| Data segment |
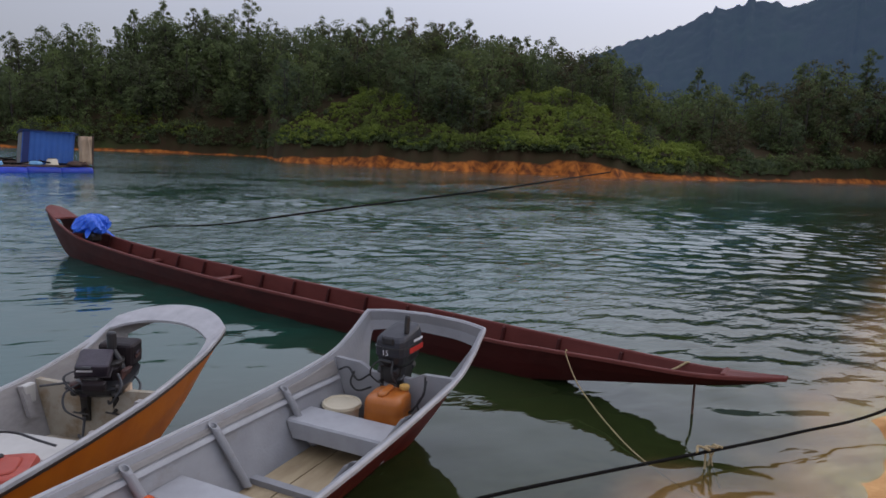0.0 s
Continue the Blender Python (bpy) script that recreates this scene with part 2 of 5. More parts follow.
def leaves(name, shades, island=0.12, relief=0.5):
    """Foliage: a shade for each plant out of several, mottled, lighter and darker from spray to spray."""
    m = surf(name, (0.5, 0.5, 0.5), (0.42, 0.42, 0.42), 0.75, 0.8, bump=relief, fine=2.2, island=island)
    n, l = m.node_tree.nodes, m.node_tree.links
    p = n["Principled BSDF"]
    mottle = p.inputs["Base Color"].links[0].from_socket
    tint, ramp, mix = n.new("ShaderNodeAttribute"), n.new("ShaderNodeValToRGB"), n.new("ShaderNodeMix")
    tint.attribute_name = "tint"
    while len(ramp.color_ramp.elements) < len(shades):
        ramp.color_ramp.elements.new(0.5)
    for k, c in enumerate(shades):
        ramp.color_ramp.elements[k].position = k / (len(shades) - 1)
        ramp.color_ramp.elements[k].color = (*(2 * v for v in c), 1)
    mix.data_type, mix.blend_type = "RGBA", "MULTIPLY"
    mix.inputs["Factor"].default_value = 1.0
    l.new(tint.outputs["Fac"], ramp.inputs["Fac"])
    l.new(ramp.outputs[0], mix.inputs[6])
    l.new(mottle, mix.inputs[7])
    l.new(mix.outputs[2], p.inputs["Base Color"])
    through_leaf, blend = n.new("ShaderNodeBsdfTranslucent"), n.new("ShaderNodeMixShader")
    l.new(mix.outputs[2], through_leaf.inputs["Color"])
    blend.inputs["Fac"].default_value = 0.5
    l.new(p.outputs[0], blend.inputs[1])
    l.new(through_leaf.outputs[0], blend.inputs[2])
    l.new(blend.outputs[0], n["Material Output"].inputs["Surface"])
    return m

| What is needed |
Transcribe the material exactly, and leave out whatever pictures it holds.

| Exercise solution |
0.0 s
Continue the Blender Python (bpy) script that recreates this scene with part 2 of 5. More parts follow.
def leaves(name, shades, island=0.12, relief=0.5):
    """Foliage: a shade for each plant out of several, mottled, lighter and darker from spray to spray."""
    m = surf(name, (0.5, 0.5, 0.5), (0.42, 0.42, 0.42), 0.75, 0.8, bump=relief, fine=2.2, island=island)
    n, l = m.node_tree.nodes, m.node_tree.links
    p = n["Principled BSDF"]
    mottle = p.inputs["Base Color"].links[0].from_socket
    tint, ramp, mix = n.new("ShaderNodeAttribute"), n.new("ShaderNodeValToRGB"), n.new("ShaderNodeMix")
    tint.attribute_name = "tint"
    while len(ramp.color_ramp.elements) < len(shades):
        ramp.color_ramp.elements.new(0.5)
    for k, c in enumerate(shades):
        ramp.color_ramp.elements[k].position = k / (len(shades) - 1)
        ramp.color_ramp.elements[k].color = (*(2 * v for v in c), 1)
    mix.data_type, mix.blend_type = "RGBA", "MULTIPLY"
    mix.inputs["Factor"].default_value = 1.0
    l.new(tint.outputs["Fac"], ramp.inputs["Fac"])
    l.new(ramp.outputs[0], mix.inputs[6])
    l.new(mottle, mix.inputs[7])
    l.new(mix.outputs[2], p.inputs["Base Color"])
    through_leaf, blend = n.new("ShaderNodeBsdfTranslucent"), n.new("ShaderNodeMixShader")
    l.new(mix.outputs[2], through_leaf.inputs["Color"])
    blend.inputs["Fac"].default_value = 0.5
    l.new(p.outputs[0], blend.inputs[1])
    l.new(through_leaf.outputs[0], blend.inputs[2])
    l.new(blend.outputs[0], n["Material Output"].inputs["Surface"])
    return m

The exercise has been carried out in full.